##### Material for the task

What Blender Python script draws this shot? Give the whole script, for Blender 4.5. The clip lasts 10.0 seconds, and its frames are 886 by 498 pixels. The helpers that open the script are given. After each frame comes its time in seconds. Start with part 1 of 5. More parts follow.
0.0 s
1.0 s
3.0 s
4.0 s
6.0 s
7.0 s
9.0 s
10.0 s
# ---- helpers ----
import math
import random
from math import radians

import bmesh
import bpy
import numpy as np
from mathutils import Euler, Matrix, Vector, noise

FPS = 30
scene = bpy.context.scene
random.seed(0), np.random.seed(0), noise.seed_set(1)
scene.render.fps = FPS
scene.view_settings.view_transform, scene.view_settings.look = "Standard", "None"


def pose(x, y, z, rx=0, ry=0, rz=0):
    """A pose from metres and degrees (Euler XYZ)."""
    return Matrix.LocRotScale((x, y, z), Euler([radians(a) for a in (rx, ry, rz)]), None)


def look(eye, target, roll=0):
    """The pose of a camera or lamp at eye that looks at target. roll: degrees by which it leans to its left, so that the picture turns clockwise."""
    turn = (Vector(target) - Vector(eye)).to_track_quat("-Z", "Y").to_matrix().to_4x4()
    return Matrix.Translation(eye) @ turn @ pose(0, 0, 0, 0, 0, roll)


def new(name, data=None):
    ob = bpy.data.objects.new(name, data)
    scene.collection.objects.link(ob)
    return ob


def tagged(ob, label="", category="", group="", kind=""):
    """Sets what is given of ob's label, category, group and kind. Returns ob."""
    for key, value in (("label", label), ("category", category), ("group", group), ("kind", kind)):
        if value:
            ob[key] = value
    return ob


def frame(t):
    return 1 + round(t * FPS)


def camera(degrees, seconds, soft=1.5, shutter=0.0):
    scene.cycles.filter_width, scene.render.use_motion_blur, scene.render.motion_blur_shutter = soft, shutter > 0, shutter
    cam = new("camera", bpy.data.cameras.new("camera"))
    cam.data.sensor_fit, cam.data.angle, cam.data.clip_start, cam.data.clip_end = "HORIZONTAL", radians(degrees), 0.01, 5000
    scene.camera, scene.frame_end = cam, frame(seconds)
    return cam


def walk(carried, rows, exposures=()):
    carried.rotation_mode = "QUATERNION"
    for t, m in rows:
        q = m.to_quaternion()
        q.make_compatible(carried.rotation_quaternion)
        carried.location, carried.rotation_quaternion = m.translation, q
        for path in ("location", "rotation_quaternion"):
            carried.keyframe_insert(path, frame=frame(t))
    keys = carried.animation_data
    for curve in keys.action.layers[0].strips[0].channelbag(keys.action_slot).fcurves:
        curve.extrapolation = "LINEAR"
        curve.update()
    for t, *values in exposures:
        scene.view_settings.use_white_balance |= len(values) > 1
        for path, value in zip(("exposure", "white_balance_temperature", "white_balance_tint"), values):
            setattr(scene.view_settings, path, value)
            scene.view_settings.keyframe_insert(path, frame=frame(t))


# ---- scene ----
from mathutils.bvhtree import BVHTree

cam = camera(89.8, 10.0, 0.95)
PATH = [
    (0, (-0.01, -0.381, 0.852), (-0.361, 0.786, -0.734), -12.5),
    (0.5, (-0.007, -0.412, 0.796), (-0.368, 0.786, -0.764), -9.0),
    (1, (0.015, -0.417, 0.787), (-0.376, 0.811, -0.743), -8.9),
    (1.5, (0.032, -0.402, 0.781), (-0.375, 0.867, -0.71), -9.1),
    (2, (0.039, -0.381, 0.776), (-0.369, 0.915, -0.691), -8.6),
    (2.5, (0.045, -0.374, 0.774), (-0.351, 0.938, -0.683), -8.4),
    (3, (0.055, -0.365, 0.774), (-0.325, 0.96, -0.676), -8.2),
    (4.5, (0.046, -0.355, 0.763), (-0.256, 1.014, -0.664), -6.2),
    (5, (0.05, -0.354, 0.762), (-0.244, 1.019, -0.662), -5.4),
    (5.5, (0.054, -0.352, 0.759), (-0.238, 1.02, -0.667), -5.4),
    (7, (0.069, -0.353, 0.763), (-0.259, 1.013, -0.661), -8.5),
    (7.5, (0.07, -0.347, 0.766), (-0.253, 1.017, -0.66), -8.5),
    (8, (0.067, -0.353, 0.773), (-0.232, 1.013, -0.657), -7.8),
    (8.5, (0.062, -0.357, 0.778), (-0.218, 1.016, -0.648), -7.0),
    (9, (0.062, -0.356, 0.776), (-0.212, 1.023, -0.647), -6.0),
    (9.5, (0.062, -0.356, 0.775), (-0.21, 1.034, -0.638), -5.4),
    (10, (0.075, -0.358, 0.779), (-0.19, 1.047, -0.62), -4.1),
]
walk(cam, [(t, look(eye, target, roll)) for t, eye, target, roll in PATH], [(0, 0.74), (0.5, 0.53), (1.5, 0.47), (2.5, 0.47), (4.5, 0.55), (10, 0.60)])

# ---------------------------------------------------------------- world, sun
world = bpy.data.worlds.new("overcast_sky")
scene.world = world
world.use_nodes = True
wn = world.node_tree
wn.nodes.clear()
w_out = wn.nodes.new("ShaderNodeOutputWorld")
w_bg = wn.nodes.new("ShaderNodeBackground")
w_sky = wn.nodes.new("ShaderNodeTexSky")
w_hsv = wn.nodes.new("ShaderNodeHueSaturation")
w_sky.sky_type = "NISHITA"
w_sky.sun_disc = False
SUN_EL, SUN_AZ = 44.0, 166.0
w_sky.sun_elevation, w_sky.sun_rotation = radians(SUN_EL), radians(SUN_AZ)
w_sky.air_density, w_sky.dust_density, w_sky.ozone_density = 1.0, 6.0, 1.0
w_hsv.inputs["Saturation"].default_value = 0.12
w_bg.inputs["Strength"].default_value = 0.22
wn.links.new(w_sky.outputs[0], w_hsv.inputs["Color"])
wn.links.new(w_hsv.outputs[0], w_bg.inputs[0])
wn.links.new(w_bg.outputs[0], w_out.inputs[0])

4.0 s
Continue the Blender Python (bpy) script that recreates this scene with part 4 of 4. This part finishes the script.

##########

--- Aim ---
Your task is to repeat every entry exactly.

--- Solution to this task ---
What Blender Python script draws this shot? Give the whole script, for Blender 4.5. The clip lasts 10.0 seconds, and its frames are 886 by 498 pixels. The helpers that open the script are given. After each frame comes its time in seconds. Start with part 1 of 5. More parts follow.
0.0 s
1.0 s
3.0 s
4.0 s
6.0 s
7.0 s
9.0 s
10.0 s
# ---- helpers ----
import math
import random
from math import radians

import bmesh
import bpy
import numpy as np
from mathutils import Euler, Matrix, Vector, noise

FPS = 30
scene = bpy.context.scene
random.seed(0), np.random.seed(0), noise.seed_set(1)
scene.render.fps = FPS
scene.view_settings.view_transform, scene.view_settings.look = "Standard", "None"


def pose(x, y, z, rx=0, ry=0, rz=0):
    """A pose from metres and degrees (Euler XYZ)."""
    return Matrix.LocRotScale((x, y, z), Euler([radians(a) for a in (rx, ry, rz)]), None)


def look(eye, target, roll=0):
    """The pose of a camera or lamp at eye that looks at target. roll: degrees by which it leans to its left, so that the picture turns clockwise."""
    turn = (Vector(target) - Vector(eye)).to_track_quat("-Z", "Y").to_matrix().to_4x4()
    return Matrix.Translation(eye) @ turn @ pose(0, 0, 0, 0, 0, roll)


def new(name, data=None):
    ob = bpy.data.objects.new(name, data)
    scene.collection.objects.link(ob)
    return ob


def tagged(ob, label="", category="", group="", kind=""):
    """Sets what is given of ob's label, category, group and kind. Returns ob."""
    for key, value in (("label", label), ("category", category), ("group", group), ("kind", kind)):
        if value:
            ob[key] = value
    return ob


def frame(t):
    return 1 + round(t * FPS)


def camera(degrees, seconds, soft=1.5, shutter=0.0):
    scene.cycles.filter_width, scene.render.use_motion_blur, scene.render.motion_blur_shutter = soft, shutter > 0, shutter
    cam = new("camera", bpy.data.cameras.new("camera"))
    cam.data.sensor_fit, cam.data.angle, cam.data.clip_start, cam.data.clip_end = "HORIZONTAL", radians(degrees), 0.01, 5000
    scene.camera, scene.frame_end = cam, frame(seconds)
    return cam


def walk(carried, rows, exposures=()):
    carried.rotation_mode = "QUATERNION"
    for t, m in rows:
        q = m.to_quaternion()
        q.make_compatible(carried.rotation_quaternion)
        carried.location, carried.rotation_quaternion = m.translation, q
        for path in ("location", "rotation_quaternion"):
            carried.keyframe_insert(path, frame=frame(t))
    keys = carried.animation_data
    for curve in keys.action.layers[0].strips[0].channelbag(keys.action_slot).fcurves:
        curve.extrapolation = "LINEAR"
        curve.update()
    for t, *values in exposures:
        scene.view_settings.use_white_balance |= len(values) > 1
        for path, value in zip(("exposure", "white_balance_temperature", "white_balance_tint"), values):
            setattr(scene.view_settings, path, value)
            scene.view_settings.keyframe_insert(path, frame=frame(t))


# ---- scene ----
from mathutils.bvhtree import BVHTree

cam = camera(89.8, 10.0, 0.95)
PATH = [
    (0, (-0.01, -0.381, 0.852), (-0.361, 0.786, -0.734), -12.5),
    (0.5, (-0.007, -0.412, 0.796), (-0.368, 0.786, -0.764), -9.0),
    (1, (0.015, -0.417, 0.787), (-0.376, 0.811, -0.743), -8.9),
    (1.5, (0.032, -0.402, 0.781), (-0.375, 0.867, -0.71), -9.1),
    (2, (0.039, -0.381, 0.776), (-0.369, 0.915, -0.691), -8.6),
    (2.5, (0.045, -0.374, 0.774), (-0.351, 0.938, -0.683), -8.4),
    (3, (0.055, -0.365, 0.774), (-0.325, 0.96, -0.676), -8.2),
    (4.5, (0.046, -0.355, 0.763), (-0.256, 1.014, -0.664), -6.2),
    (5, (0.05, -0.354, 0.762), (-0.244, 1.019, -0.662), -5.4),
    (5.5, (0.054, -0.352, 0.759), (-0.238, 1.02, -0.667), -5.4),
    (7, (0.069, -0.353, 0.763), (-0.259, 1.013, -0.661), -8.5),
    (7.5, (0.07, -0.347, 0.766), (-0.253, 1.017, -0.66), -8.5),
    (8, (0.067, -0.353, 0.773), (-0.232, 1.013, -0.657), -7.8),
    (8.5, (0.062, -0.357, 0.778), (-0.218, 1.016, -0.648), -7.0),
    (9, (0.062, -0.356, 0.776), (-0.212, 1.023, -0.647), -6.0),
    (9.5, (0.062, -0.356, 0.775), (-0.21, 1.034, -0.638), -5.4),
    (10, (0.075, -0.358, 0.779), (-0.19, 1.047, -0.62), -4.1),
]
walk(cam, [(t, look(eye, target, roll)) for t, eye, target, roll in PATH], [(0, 0.74), (0.5, 0.53), (1.5, 0.47), (2.5, 0.47), (4.5, 0.55), (10, 0.60)])

# ---------------------------------------------------------------- world, sun
world = bpy.data.worlds.new("overcast_sky")
scene.world = world
world.use_nodes = True
wn = world.node_tree
wn.nodes.clear()
w_out = wn.nodes.new("ShaderNodeOutputWorld")
w_bg = wn.nodes.new("ShaderNodeBackground")
w_sky = wn.nodes.new("ShaderNodeTexSky")
w_hsv = wn.nodes.new("ShaderNodeHueSaturation")
w_sky.sky_type = "NISHITA"
w_sky.sun_disc = False
SUN_EL, SUN_AZ = 44.0, 166.0
w_sky.sun_elevation, w_sky.sun_rotation = radians(SUN_EL), radians(SUN_AZ)
w_sky.air_density, w_sky.dust_density, w_sky.ozone_density = 1.0, 6.0, 1.0
w_hsv.inputs["Saturation"].default_value = 0.12
w_bg.inputs["Strength"].default_value = 0.22
wn.links.new(w_sky.outputs[0], w_hsv.inputs["Color"])
wn.links.new(w_hsv.outputs[0], w_bg.inputs[0])
wn.links.new(w_bg.outputs[0], w_out.inputs[0])

4.0 s
Continue the Blender Python (bpy) script that recreates this scene with part 4 of 4. This part finishes the script.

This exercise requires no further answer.